## EXERCISE:
Within the entries below, find the portion that opens with the line containing "7. More parts follow." and closes with the line containing "-1, 0), (0, 0, 1))". Retype that portion exactly and only.

## LISTED RECORDS:
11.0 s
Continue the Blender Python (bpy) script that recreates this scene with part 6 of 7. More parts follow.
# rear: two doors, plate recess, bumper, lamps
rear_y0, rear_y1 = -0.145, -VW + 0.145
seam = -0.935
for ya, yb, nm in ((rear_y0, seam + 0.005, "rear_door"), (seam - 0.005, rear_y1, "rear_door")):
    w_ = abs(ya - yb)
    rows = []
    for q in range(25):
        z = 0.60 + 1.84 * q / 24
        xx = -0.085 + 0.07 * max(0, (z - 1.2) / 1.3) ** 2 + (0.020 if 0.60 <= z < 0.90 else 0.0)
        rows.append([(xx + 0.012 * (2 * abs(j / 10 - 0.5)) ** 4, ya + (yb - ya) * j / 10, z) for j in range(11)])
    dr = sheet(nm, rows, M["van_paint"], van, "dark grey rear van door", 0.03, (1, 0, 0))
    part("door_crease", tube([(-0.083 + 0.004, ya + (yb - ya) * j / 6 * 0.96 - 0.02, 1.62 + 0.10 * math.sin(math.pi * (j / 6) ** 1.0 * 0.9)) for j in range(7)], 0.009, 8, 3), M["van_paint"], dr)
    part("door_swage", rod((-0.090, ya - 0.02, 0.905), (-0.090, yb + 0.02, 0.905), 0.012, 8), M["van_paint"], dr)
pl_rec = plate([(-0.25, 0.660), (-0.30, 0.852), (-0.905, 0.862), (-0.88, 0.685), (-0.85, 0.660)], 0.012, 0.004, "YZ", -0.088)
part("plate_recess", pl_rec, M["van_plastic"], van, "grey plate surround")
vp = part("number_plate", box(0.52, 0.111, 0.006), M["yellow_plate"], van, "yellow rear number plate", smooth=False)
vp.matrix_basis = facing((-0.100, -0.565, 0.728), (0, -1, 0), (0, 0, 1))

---

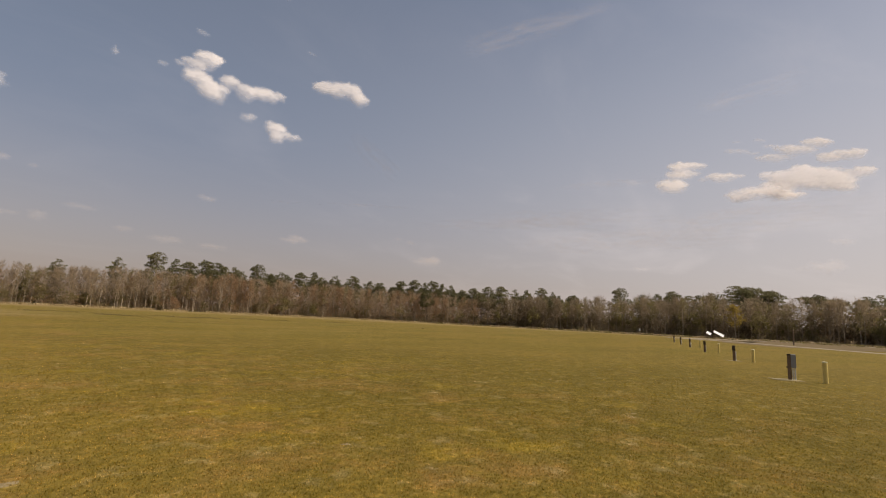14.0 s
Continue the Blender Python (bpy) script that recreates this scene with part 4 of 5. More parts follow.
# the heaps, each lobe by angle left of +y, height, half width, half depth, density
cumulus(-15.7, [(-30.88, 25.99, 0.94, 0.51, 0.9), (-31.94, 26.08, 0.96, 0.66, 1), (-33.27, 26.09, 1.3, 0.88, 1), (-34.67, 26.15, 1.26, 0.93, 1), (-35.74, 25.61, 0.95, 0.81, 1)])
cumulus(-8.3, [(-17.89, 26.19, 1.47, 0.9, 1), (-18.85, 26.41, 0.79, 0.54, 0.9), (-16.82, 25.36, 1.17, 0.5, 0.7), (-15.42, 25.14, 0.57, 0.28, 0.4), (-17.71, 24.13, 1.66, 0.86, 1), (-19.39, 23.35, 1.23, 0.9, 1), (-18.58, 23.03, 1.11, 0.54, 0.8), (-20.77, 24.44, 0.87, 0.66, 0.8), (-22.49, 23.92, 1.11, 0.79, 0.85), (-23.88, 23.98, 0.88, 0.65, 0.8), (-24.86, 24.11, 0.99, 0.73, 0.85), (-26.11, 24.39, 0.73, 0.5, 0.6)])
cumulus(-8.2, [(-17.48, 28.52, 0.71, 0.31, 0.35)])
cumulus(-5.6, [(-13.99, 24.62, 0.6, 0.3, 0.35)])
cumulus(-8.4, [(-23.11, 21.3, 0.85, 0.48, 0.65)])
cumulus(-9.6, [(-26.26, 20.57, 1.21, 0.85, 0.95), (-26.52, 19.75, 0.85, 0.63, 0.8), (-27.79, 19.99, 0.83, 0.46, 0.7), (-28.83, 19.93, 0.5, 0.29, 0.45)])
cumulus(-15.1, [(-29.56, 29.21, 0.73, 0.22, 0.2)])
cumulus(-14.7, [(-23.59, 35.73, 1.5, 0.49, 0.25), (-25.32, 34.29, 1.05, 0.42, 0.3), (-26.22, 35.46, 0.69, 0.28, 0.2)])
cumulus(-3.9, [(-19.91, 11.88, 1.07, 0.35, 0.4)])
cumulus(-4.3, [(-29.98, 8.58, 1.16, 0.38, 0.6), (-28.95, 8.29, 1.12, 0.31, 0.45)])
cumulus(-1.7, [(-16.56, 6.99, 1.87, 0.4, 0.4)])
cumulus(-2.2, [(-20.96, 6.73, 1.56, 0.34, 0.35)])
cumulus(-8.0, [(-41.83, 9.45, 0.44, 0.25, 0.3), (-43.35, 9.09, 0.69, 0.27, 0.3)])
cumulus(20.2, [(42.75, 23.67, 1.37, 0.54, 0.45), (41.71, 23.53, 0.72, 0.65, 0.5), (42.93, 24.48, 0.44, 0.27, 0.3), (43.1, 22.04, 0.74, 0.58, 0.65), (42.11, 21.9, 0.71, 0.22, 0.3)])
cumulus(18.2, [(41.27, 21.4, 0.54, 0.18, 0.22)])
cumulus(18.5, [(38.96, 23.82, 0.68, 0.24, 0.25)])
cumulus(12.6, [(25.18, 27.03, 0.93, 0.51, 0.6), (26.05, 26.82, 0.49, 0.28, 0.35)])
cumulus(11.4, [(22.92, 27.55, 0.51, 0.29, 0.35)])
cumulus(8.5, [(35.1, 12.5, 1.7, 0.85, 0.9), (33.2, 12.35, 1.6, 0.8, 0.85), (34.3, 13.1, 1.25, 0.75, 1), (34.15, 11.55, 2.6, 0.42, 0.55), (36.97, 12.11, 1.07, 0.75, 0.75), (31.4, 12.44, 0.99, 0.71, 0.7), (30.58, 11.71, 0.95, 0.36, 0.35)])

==

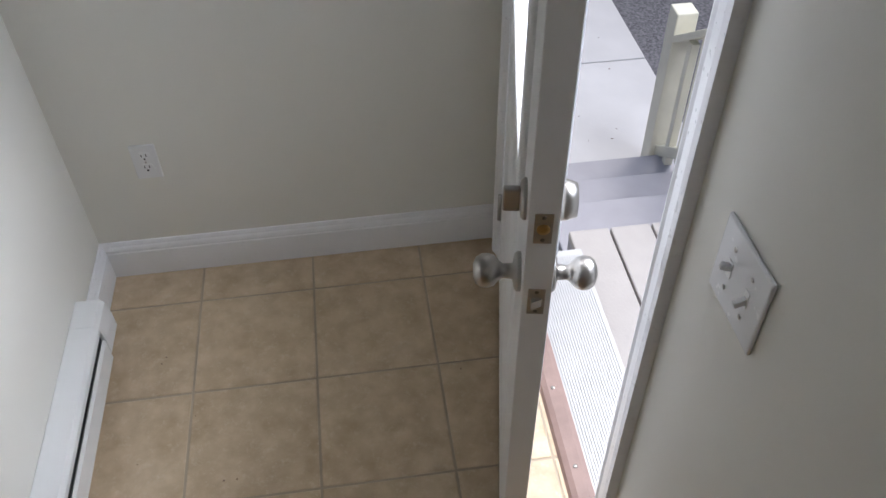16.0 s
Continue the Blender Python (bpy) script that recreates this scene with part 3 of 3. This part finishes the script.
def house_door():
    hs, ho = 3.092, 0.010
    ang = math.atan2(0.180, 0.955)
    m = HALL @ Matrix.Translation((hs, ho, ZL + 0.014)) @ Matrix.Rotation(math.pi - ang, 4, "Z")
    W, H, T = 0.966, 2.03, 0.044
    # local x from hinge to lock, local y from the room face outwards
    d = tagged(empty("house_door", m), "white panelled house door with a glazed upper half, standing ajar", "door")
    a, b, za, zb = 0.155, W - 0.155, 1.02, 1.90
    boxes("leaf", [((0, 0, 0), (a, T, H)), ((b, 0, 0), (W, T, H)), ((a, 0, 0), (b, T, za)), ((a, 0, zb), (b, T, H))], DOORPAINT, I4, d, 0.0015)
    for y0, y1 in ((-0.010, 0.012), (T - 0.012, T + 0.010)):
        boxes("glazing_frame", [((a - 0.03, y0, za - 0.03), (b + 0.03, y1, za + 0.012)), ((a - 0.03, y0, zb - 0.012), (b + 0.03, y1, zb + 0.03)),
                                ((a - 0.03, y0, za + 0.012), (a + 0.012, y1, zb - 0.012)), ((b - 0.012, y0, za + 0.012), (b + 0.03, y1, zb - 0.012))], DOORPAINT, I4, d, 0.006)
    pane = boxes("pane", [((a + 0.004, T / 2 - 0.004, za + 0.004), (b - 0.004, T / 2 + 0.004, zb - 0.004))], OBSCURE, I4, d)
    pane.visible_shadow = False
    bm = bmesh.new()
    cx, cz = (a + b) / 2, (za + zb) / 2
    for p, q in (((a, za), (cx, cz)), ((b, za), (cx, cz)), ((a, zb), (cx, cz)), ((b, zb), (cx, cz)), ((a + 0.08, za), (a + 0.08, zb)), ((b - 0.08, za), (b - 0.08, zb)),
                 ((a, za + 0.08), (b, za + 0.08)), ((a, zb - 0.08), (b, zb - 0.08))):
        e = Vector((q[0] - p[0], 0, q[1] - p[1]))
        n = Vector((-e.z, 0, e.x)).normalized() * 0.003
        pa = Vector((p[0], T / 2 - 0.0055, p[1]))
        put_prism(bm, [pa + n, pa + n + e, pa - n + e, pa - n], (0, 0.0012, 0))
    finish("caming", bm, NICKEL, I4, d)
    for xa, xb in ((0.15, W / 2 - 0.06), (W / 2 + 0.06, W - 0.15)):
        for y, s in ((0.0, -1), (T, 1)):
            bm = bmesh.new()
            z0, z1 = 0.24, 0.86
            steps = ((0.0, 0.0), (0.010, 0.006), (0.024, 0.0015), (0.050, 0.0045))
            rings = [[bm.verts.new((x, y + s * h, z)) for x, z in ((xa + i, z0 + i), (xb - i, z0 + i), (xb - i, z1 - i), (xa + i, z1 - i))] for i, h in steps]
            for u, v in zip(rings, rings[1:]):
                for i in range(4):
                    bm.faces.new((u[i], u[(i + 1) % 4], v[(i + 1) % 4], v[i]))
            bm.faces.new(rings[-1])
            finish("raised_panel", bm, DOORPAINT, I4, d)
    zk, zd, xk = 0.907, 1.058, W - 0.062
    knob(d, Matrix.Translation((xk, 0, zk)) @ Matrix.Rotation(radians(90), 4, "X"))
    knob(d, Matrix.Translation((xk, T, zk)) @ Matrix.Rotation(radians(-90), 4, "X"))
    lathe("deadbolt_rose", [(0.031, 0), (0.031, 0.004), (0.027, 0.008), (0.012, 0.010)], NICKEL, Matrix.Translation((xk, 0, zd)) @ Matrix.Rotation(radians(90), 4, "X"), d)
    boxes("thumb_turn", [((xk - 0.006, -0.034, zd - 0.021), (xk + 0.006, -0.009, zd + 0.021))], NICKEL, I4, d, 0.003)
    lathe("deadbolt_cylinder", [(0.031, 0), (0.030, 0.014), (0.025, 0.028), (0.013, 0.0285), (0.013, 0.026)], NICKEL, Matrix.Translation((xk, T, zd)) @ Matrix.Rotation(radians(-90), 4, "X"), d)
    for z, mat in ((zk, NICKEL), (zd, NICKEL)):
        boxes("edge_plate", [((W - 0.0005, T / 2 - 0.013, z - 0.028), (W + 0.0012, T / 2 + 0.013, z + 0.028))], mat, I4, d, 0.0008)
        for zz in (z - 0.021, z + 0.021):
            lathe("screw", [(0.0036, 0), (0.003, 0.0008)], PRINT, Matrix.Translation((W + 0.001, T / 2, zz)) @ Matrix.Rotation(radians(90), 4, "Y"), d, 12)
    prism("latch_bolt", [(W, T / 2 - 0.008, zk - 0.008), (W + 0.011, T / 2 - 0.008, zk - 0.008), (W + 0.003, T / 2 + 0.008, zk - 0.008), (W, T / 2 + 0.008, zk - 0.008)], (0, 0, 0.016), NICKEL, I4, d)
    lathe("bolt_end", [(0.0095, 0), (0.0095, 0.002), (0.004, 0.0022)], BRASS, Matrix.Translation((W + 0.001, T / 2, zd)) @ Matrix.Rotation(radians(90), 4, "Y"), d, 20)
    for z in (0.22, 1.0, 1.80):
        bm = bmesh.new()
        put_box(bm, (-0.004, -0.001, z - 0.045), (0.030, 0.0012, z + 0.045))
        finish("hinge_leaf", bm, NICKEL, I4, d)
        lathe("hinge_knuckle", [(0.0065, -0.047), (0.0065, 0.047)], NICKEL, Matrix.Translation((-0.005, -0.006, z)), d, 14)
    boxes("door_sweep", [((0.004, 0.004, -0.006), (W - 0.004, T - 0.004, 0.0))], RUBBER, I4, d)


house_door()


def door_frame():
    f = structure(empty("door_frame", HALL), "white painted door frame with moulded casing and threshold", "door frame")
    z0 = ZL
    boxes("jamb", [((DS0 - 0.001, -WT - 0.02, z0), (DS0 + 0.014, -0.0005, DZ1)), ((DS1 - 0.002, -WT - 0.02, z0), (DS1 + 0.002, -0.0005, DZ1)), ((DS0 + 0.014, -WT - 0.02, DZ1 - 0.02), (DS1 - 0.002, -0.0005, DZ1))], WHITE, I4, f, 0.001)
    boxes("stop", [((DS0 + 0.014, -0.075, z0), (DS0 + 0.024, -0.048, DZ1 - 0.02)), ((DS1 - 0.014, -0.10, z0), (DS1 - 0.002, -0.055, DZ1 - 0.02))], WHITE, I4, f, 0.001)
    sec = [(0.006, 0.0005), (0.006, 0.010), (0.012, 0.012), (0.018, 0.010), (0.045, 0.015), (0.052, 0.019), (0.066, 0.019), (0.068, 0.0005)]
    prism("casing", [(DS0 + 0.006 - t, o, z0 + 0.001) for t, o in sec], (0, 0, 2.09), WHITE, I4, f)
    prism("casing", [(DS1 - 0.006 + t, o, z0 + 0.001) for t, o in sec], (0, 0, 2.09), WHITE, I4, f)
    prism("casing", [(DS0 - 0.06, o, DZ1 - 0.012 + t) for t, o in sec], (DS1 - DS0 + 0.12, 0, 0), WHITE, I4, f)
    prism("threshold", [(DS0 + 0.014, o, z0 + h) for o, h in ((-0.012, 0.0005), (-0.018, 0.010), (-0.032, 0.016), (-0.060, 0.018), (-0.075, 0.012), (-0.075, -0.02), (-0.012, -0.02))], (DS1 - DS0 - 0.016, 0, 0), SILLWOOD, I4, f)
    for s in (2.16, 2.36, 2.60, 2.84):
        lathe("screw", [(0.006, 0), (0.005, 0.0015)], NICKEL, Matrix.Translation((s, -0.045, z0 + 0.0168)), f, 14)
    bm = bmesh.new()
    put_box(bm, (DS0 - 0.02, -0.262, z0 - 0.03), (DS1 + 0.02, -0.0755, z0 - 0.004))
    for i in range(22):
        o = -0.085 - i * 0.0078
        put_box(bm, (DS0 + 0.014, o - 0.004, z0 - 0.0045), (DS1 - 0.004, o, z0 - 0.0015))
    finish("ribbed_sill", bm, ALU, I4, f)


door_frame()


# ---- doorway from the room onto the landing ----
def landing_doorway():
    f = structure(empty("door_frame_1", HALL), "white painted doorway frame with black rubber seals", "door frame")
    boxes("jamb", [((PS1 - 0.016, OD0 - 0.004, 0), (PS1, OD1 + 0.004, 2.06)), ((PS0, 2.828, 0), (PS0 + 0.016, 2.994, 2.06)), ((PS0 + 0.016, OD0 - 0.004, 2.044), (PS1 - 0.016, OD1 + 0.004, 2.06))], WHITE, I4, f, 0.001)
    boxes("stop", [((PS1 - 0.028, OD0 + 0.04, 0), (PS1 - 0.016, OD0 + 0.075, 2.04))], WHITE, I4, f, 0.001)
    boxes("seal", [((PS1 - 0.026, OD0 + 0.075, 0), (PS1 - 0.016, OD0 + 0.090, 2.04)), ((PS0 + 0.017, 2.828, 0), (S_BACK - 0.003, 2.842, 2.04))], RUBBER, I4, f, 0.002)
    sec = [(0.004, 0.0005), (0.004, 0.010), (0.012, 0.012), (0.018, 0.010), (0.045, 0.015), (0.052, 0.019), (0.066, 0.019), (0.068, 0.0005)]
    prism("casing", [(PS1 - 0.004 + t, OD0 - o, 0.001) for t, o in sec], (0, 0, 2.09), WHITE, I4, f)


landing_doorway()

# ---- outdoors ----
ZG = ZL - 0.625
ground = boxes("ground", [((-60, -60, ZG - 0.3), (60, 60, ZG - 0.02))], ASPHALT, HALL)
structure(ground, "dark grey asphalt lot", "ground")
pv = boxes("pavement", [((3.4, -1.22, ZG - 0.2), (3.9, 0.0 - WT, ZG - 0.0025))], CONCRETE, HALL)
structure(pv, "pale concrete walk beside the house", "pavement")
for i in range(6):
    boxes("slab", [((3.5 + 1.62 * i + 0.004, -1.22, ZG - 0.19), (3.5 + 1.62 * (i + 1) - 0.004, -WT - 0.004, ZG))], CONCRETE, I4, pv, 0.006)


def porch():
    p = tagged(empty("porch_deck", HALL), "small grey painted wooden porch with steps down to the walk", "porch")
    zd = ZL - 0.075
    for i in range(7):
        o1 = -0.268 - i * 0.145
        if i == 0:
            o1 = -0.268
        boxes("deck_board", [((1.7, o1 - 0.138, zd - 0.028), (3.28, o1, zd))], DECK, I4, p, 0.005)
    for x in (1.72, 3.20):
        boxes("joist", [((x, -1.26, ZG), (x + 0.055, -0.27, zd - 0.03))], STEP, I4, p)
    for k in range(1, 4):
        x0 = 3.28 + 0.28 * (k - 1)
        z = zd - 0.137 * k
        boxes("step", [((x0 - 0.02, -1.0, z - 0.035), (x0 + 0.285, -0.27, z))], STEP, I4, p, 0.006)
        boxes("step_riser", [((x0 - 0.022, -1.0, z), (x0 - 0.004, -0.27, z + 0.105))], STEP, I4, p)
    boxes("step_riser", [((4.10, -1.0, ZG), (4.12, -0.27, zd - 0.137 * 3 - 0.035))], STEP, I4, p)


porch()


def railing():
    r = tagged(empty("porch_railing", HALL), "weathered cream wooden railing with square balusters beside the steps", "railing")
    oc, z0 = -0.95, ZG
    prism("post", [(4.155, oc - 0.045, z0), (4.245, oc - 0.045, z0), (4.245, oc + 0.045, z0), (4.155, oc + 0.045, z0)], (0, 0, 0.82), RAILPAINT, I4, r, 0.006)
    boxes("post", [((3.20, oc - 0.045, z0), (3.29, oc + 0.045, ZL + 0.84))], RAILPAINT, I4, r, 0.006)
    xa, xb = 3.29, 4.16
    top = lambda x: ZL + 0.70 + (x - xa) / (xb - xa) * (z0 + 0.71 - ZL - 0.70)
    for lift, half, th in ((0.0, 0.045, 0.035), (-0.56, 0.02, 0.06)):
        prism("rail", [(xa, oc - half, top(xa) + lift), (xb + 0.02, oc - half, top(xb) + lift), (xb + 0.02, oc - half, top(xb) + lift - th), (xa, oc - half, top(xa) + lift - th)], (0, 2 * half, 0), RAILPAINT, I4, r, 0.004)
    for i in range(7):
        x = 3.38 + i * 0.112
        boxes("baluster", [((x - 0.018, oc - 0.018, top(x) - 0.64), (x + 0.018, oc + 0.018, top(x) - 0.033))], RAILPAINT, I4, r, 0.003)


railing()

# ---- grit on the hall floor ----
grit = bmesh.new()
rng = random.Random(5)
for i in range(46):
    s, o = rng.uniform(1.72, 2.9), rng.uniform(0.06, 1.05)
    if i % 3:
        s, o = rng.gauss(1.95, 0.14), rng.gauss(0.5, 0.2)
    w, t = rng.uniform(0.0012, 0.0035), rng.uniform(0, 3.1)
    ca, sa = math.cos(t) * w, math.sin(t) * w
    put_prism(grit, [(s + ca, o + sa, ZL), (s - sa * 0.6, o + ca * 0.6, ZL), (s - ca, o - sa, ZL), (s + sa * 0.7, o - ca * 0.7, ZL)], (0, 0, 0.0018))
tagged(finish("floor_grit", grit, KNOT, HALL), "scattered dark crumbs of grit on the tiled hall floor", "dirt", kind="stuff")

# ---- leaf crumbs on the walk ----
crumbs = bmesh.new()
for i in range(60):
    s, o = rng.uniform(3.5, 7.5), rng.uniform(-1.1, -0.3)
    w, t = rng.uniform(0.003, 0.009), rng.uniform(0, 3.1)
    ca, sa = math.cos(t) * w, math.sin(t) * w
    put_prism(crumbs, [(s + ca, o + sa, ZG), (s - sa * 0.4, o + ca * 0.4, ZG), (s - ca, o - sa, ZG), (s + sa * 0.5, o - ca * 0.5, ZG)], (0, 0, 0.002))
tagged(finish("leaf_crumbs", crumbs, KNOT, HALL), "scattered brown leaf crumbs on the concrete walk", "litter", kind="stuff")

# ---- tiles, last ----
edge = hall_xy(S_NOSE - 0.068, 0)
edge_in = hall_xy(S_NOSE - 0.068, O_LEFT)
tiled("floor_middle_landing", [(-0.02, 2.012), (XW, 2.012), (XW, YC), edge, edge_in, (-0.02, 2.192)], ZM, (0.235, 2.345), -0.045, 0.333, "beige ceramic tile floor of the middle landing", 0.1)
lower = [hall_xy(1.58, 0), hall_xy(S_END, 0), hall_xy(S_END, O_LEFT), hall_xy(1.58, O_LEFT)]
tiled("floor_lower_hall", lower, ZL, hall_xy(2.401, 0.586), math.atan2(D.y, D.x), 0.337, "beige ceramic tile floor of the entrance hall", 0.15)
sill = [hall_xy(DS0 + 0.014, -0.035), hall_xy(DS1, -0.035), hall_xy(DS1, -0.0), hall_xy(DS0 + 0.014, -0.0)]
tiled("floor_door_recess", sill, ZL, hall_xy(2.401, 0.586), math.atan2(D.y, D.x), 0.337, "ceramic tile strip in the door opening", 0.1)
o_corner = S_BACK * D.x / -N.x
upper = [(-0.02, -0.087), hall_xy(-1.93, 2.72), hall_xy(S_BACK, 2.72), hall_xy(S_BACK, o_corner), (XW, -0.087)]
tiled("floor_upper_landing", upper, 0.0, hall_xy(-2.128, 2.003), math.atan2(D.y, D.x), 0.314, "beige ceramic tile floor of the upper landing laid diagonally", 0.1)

## EXERCISE SOLUTION:
Continue the Blender Python (bpy) script that recreates this scene with part 6 of 7. More parts follow.
# rear: two doors, plate recess, bumper, lamps
rear_y0, rear_y1 = -0.145, -VW + 0.145
seam = -0.935
for ya, yb, nm in ((rear_y0, seam + 0.005, "rear_door"), (seam - 0.005, rear_y1, "rear_door")):
    w_ = abs(ya - yb)
    rows = []
    for q in range(25):
        z = 0.60 + 1.84 * q / 24
        xx = -0.085 + 0.07 * max(0, (z - 1.2) / 1.3) ** 2 + (0.020 if 0.60 <= z < 0.90 else 0.0)
        rows.append([(xx + 0.012 * (2 * abs(j / 10 - 0.5)) ** 4, ya + (yb - ya) * j / 10, z) for j in range(11)])
    dr = sheet(nm, rows, M["van_paint"], van, "dark grey rear van door", 0.03, (1, 0, 0))
    part("door_crease", tube([(-0.083 + 0.004, ya + (yb - ya) * j / 6 * 0.96 - 0.02, 1.62 + 0.10 * math.sin(math.pi * (j / 6) ** 1.0 * 0.9)) for j in range(7)], 0.009, 8, 3), M["van_paint"], dr)
    part("door_swage", rod((-0.090, ya - 0.02, 0.905), (-0.090, yb + 0.02, 0.905), 0.012, 8), M["van_paint"], dr)
pl_rec = plate([(-0.25, 0.660), (-0.30, 0.852), (-0.905, 0.862), (-0.88, 0.685), (-0.85, 0.660)], 0.012, 0.004, "YZ", -0.088)
part("plate_recess", pl_rec, M["van_plastic"], van, "grey plate surround")
vp = part("number_plate", box(0.52, 0.111, 0.006), M["yellow_plate"], van, "yellow rear number plate", smooth=False)
vp.matrix_basis = facing((-0.100, -0.565, 0.728), (0, -1, 0), (0, 0, 1))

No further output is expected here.